Still, he hasn’t pounced on any deals, said the investment banker -- out of fear. “He’s a conservative guy with some big money but he hasn’t spent a nickel,” this source said. “He just can’t get past the macro concerns – the AG litigation, fear of the CFPB, stuff like that.”

What’s so interesting about the story is that it’s just one of many I’ve been hearing for the past two years. Private equity money, venture capital money, call it what you will, has the sense that stellar returns can be made by backing a fast growing lender and/or bottom fishing in the mortgage space but they’re just too afraid to make that leap. 

Still, there’s a feeling that this fear that freezes investors in their tracks may finally be thawing – somewhat.

Investors look at the killing that Wilbur Ross made by recently agreeing to sell Homeward Residential to Ocwen for $750 million and they realize that they can’t sit on the fence forever. On the Ross deal, rumor has it that he will clear upwards of $600 million, maybe more.

Except for Ross – who got in a few years back by buying mostly nonprime servicing rights from Option One and the bankrupt American Home – there has been little success by PE firms, at least that I know of. (Ross added a production arm to Homeward, something it didn’t previously have.) 


Perhaps, PE firms soured on the business when they originally committed capital to ventures that promised huge returns by purchasing nonperforming loans and then wound up earning very little or next to nothing. (Remember Kondaur Capital?)

David Fleig who runs Financial Analysis Partners in Sugar Land, Texas, notes that some of the fear about the business is tied to unknown futures of Fannie Mae, Freddie Mac, and even the Government National Mortgage Association.  “There is a long learning curve with investors if they have no prior experience with the industry due to the unique nature of business methods and vocabulary,” he told me.

The other obvious concern is over mortgage servicing rights. Fleig notes that servicing specialists have told him that it can be “extremely difficult at this point to find a clean platform with all agency approvals that is actually available, at any price.”

He adds: “If a platform can be found, repurchases/indemnifications are still a big concern.”

And yet, the talk of PE money sniffing around mortgage banking continues. The general feeling is that residential finance (and housing) has turned the corner and that no matter what happens to the GSEs and on the regulatory landscape, someone has to originate and service home mortgages.

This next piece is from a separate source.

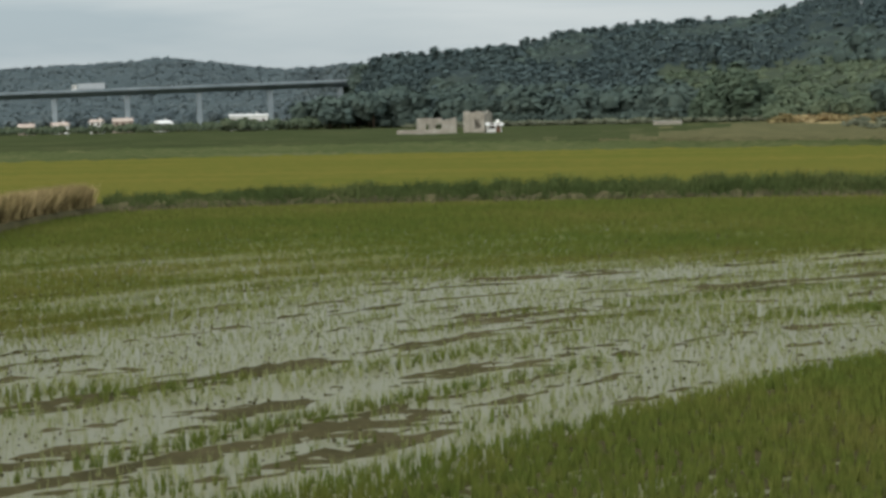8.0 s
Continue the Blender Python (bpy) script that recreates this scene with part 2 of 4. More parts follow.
AZ_FOOT = [-40, -20, -15, -10, -5, 0, 5, 10, 15, 18, 20, 22, 45]
D_FOOT = [420, 445, 465, 505, 545, 592, 640, 680, 740, 790, 1200, 1300, 1300]
TREE_TOP = 9.0

TRACK_A = np.array([115.0, 411.3])
TRACK_U = np.array([-0.6495, 0.7604])
TRACK_N = np.array([0.7604, 0.6495])
RAIL_Z = 3.8


def lie(az, d):
    """Height of the land at azimuth (degrees to the left of straight ahead) and distance."""
    az, d = np.asarray(az, dtype=float), np.asarray(d, dtype=float)
    foot, ridge = np.interp(az, AZ_FOOT, D_FOOT), np.interp(az, AZ_RIDGE, D_RIDGE)
    top = EYE + ridge * np.tan(np.radians(np.interp(az, AZ_SKY, EL_SKY))) - TREE_TOP
    flat = np.interp(d, [0, 240, 330, 520, 5000], [-0.35, -0.35, 0.0, 1.3, 1.6])
    k = np.clip((d - foot) / (ridge - foot), 0, None)
    hill = (top - 1.3) * np.where(k < 1, 0.22 * np.sin(np.clip(k, 0, 1) * np.pi / 2) + 0.78 * np.clip(k, 0, 1) ** 1.15, 1 - 0.25 * np.clip(k - 1, 0, 1.5))
    roll = np.sin(az * 0.9 + d * 0.006) * np.cos(az * 0.37 - d * 0.011) * 3.0 * np.clip(k * 4, 0, 1) * np.clip((1.05 - k) * 5, 0, 1)
    return flat + np.where(k > 0, hill + roll, 0)


def spot(az, d):
    a = np.radians(az)
    return -d * np.sin(a), d * np.cos(a)


def polar(x, y):
    return np.degrees(np.arctan2(-x, y)), np.hypot(x, y)


def on_slope(az, el, start=450):
    """Distance at which the land at that azimuth shows at that elevation."""
    d = np.arange(start, 2000, 4.0)
    e = np.degrees(np.arctan2(lie(np.full_like(d, az), d) - EYE, d))
    hit = np.nonzero(e >= el)[0]
    return float(d[hit[0]]) if len(hit) else float(d[np.argmax(e)])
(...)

In total, there are 60 million outstanding residential loans in the U.S. – and they won’t be paid off any time soon – or ever. When old mortgages die, new ones are written. It’s as simple as that.

The latest area of interest for PE firms is the nonprime space. Jon Daurio, a subprime veteran who ran Kondaur for a while, is out trying to raise money as are at least two other mangers I know. Will they succeed?

That’s hard to say. Bill Dallas, a former subprime executive now running an ‘A’ paper lender called Skyline Home Loans, is doubtful. He’s talked to many investors over the past few years and he’s of the opinion that when it comes to subprime the door is closed. But others say the spigot may soon start flowing again. We shall see.